_Do this_
Your task is to repeat the lines below exactly, excluding any pictures they contain.

^^^^^^^^

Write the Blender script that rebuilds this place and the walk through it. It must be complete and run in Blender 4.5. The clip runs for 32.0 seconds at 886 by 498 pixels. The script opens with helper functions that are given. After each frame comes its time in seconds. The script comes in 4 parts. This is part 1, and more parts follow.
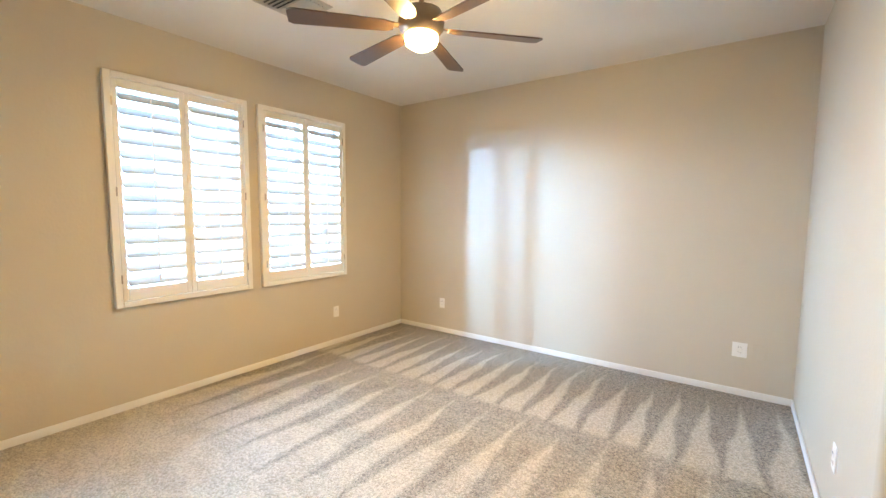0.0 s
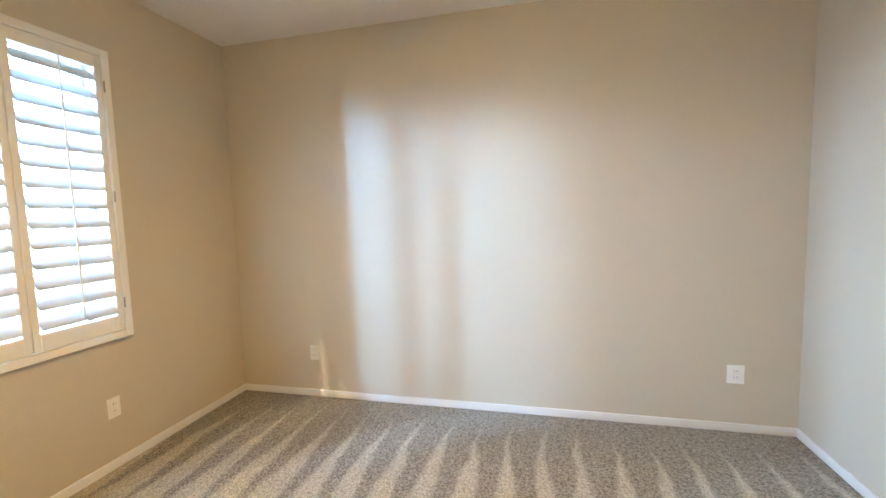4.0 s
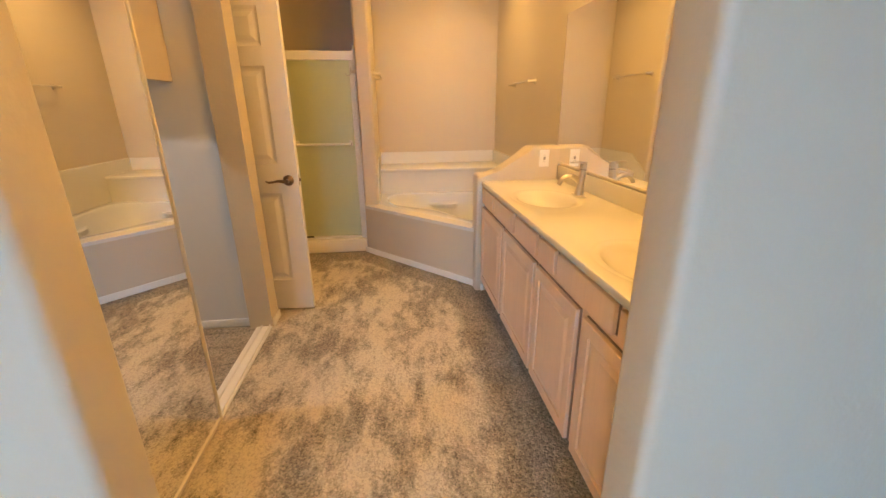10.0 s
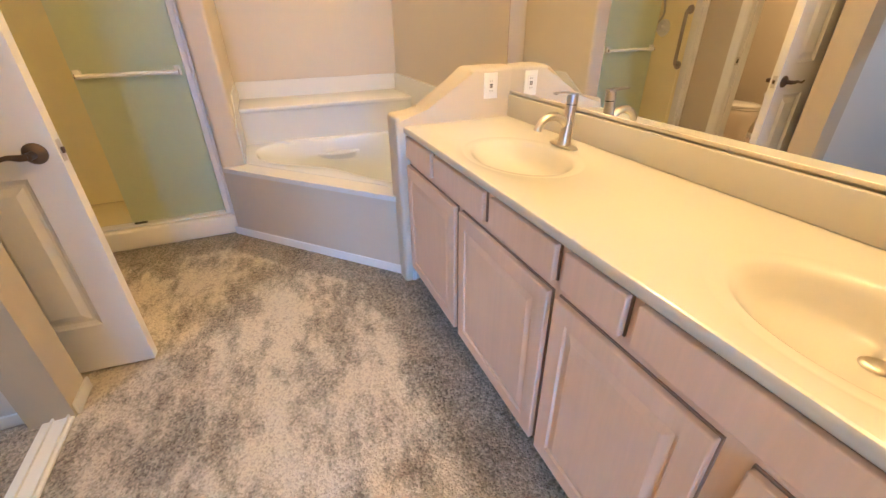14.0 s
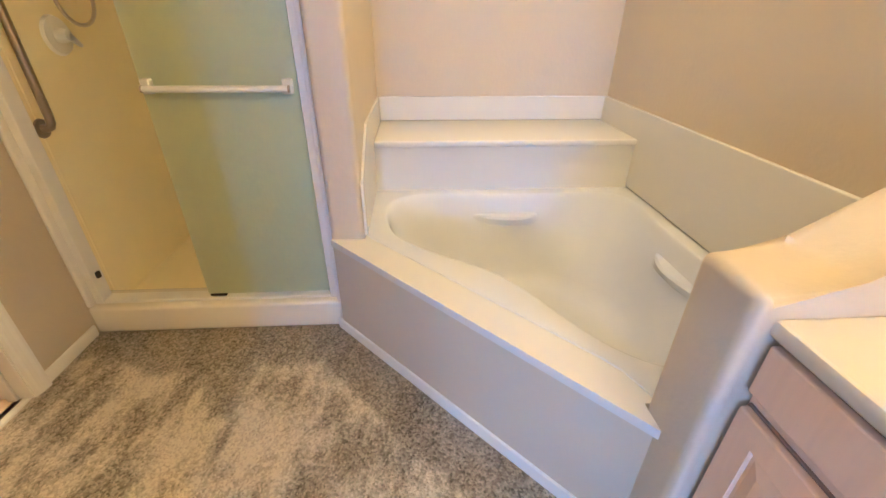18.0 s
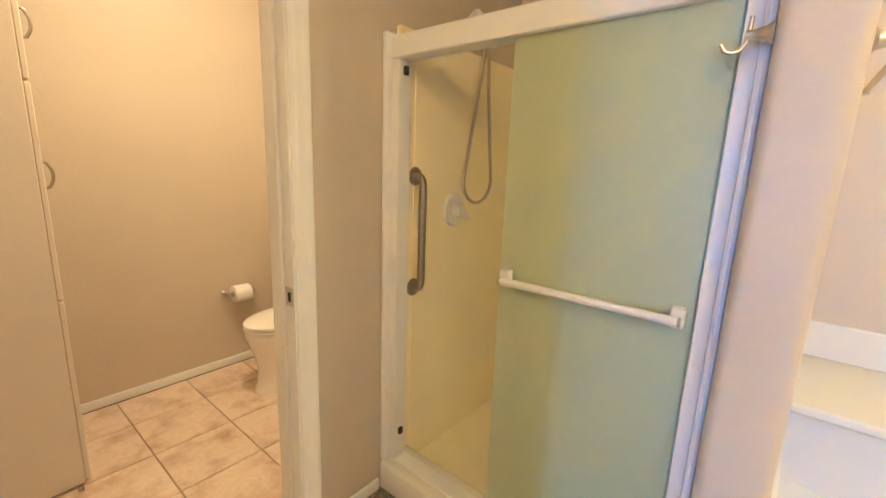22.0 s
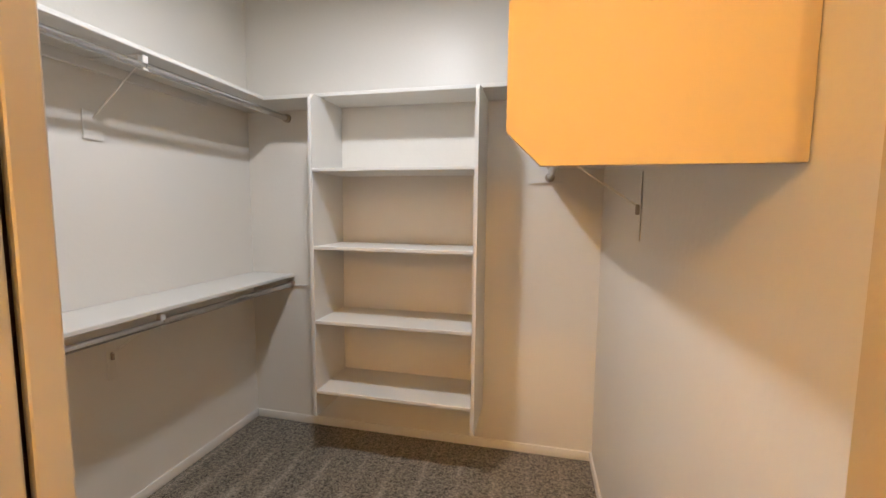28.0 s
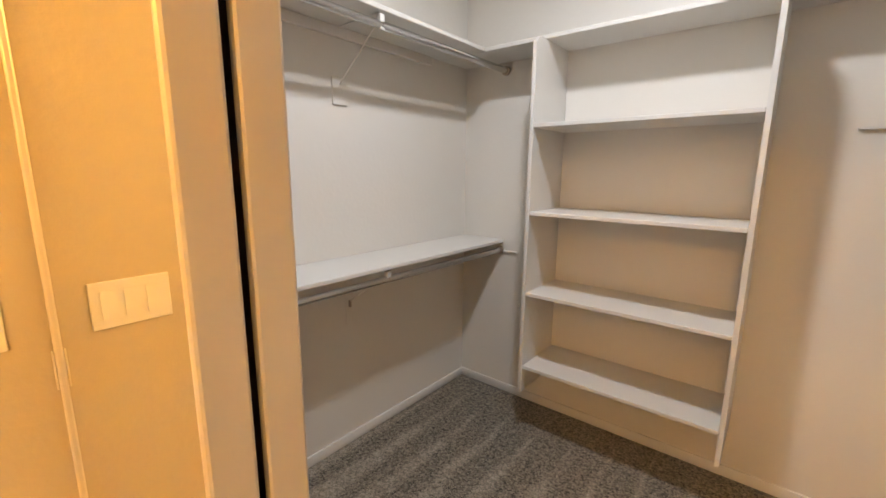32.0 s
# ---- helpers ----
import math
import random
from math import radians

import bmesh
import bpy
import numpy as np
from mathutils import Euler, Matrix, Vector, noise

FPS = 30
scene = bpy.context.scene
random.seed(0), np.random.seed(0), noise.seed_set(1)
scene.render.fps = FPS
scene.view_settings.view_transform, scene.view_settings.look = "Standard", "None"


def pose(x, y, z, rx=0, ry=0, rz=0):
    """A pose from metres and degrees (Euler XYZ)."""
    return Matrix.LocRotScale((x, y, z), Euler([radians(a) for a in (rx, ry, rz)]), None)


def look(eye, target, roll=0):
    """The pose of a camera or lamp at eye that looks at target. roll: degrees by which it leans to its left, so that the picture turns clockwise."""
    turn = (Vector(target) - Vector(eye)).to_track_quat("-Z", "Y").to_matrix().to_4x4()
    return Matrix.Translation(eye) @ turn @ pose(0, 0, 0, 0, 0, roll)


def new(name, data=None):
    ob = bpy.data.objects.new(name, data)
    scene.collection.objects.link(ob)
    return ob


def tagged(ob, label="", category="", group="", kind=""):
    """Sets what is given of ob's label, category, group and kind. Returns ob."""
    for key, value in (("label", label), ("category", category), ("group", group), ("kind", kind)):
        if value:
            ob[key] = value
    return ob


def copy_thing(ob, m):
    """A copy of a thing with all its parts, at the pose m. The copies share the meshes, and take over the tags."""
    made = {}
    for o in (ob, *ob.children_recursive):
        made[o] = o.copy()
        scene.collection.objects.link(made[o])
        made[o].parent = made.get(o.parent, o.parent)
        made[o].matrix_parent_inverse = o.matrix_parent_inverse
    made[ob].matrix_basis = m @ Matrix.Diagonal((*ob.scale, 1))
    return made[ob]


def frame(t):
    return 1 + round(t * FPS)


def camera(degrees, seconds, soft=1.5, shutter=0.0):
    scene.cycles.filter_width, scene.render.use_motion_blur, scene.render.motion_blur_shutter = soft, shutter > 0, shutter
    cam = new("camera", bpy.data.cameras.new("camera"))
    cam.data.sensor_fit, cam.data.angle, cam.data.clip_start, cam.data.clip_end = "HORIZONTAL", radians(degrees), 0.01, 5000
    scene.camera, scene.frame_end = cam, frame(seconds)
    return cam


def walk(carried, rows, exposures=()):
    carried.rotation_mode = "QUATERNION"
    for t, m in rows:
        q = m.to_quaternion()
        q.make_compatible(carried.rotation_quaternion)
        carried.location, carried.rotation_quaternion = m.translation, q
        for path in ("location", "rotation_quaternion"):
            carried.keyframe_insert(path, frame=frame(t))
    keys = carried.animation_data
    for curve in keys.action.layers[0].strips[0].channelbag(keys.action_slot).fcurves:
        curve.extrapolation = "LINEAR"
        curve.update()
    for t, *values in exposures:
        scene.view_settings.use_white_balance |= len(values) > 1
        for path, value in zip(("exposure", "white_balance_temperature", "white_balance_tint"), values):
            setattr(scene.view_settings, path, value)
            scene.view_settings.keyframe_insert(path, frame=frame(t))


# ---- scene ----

^^^^^^^^

_Task output_
Write the Blender script that rebuilds this place and the walk through it. It must be complete and run in Blender 4.5. The clip runs for 32.0 seconds at 886 by 498 pixels. The script opens with helper functions that are given. After each frame comes its time in seconds. The script comes in 4 parts. This is part 1, and more parts follow.
0.0 s
4.0 s
10.0 s
14.0 s
18.0 s
22.0 s
28.0 s
32.0 s
# ---- helpers ----
import math
import random
from math import radians

import bmesh
import bpy
import numpy as np
from mathutils import Euler, Matrix, Vector, noise

FPS = 30
scene = bpy.context.scene
random.seed(0), np.random.seed(0), noise.seed_set(1)
scene.render.fps = FPS
scene.view_settings.view_transform, scene.view_settings.look = "Standard", "None"


def pose(x, y, z, rx=0, ry=0, rz=0):
    """A pose from metres and degrees (Euler XYZ)."""
    return Matrix.LocRotScale((x, y, z), Euler([radians(a) for a in (rx, ry, rz)]), None)


def look(eye, target, roll=0):
    """The pose of a camera or lamp at eye that looks at target. roll: degrees by which it leans to its left, so that the picture turns clockwise."""
    turn = (Vector(target) - Vector(eye)).to_track_quat("-Z", "Y").to_matrix().to_4x4()
    return Matrix.Translation(eye) @ turn @ pose(0, 0, 0, 0, 0, roll)


def new(name, data=None):
    ob = bpy.data.objects.new(name, data)
    scene.collection.objects.link(ob)
    return ob


def tagged(ob, label="", category="", group="", kind=""):
    """Sets what is given of ob's label, category, group and kind. Returns ob."""
    for key, value in (("label", label), ("category", category), ("group", group), ("kind", kind)):
        if value:
            ob[key] = value
    return ob


def copy_thing(ob, m):
    """A copy of a thing with all its parts, at the pose m. The copies share the meshes, and take over the tags."""
    made = {}
    for o in (ob, *ob.children_recursive):
        made[o] = o.copy()
        scene.collection.objects.link(made[o])
        made[o].parent = made.get(o.parent, o.parent)
        made[o].matrix_parent_inverse = o.matrix_parent_inverse
    made[ob].matrix_basis = m @ Matrix.Diagonal((*ob.scale, 1))
    return made[ob]


def frame(t):
    return 1 + round(t * FPS)


def camera(degrees, seconds, soft=1.5, shutter=0.0):
    scene.cycles.filter_width, scene.render.use_motion_blur, scene.render.motion_blur_shutter = soft, shutter > 0, shutter
    cam = new("camera", bpy.data.cameras.new("camera"))
    cam.data.sensor_fit, cam.data.angle, cam.data.clip_start, cam.data.clip_end = "HORIZONTAL", radians(degrees), 0.01, 5000
    scene.camera, scene.frame_end = cam, frame(seconds)
    return cam


def walk(carried, rows, exposures=()):
    carried.rotation_mode = "QUATERNION"
    for t, m in rows:
        q = m.to_quaternion()
        q.make_compatible(carried.rotation_quaternion)
        carried.location, carried.rotation_quaternion = m.translation, q
        for path in ("location", "rotation_quaternion"):
            carried.keyframe_insert(path, frame=frame(t))
    keys = carried.animation_data
    for curve in keys.action.layers[0].strips[0].channelbag(keys.action_slot).fcurves:
        curve.extrapolation = "LINEAR"
        curve.update()
    for t, *values in exposures:
        scene.view_settings.use_white_balance |= len(values) > 1
        for path, value in zip(("exposure", "white_balance_temperature", "white_balance_tint"), values):
            setattr(scene.view_settings, path, value)
            scene.view_settings.keyframe_insert(path, frame=frame(t))


# ---- scene ----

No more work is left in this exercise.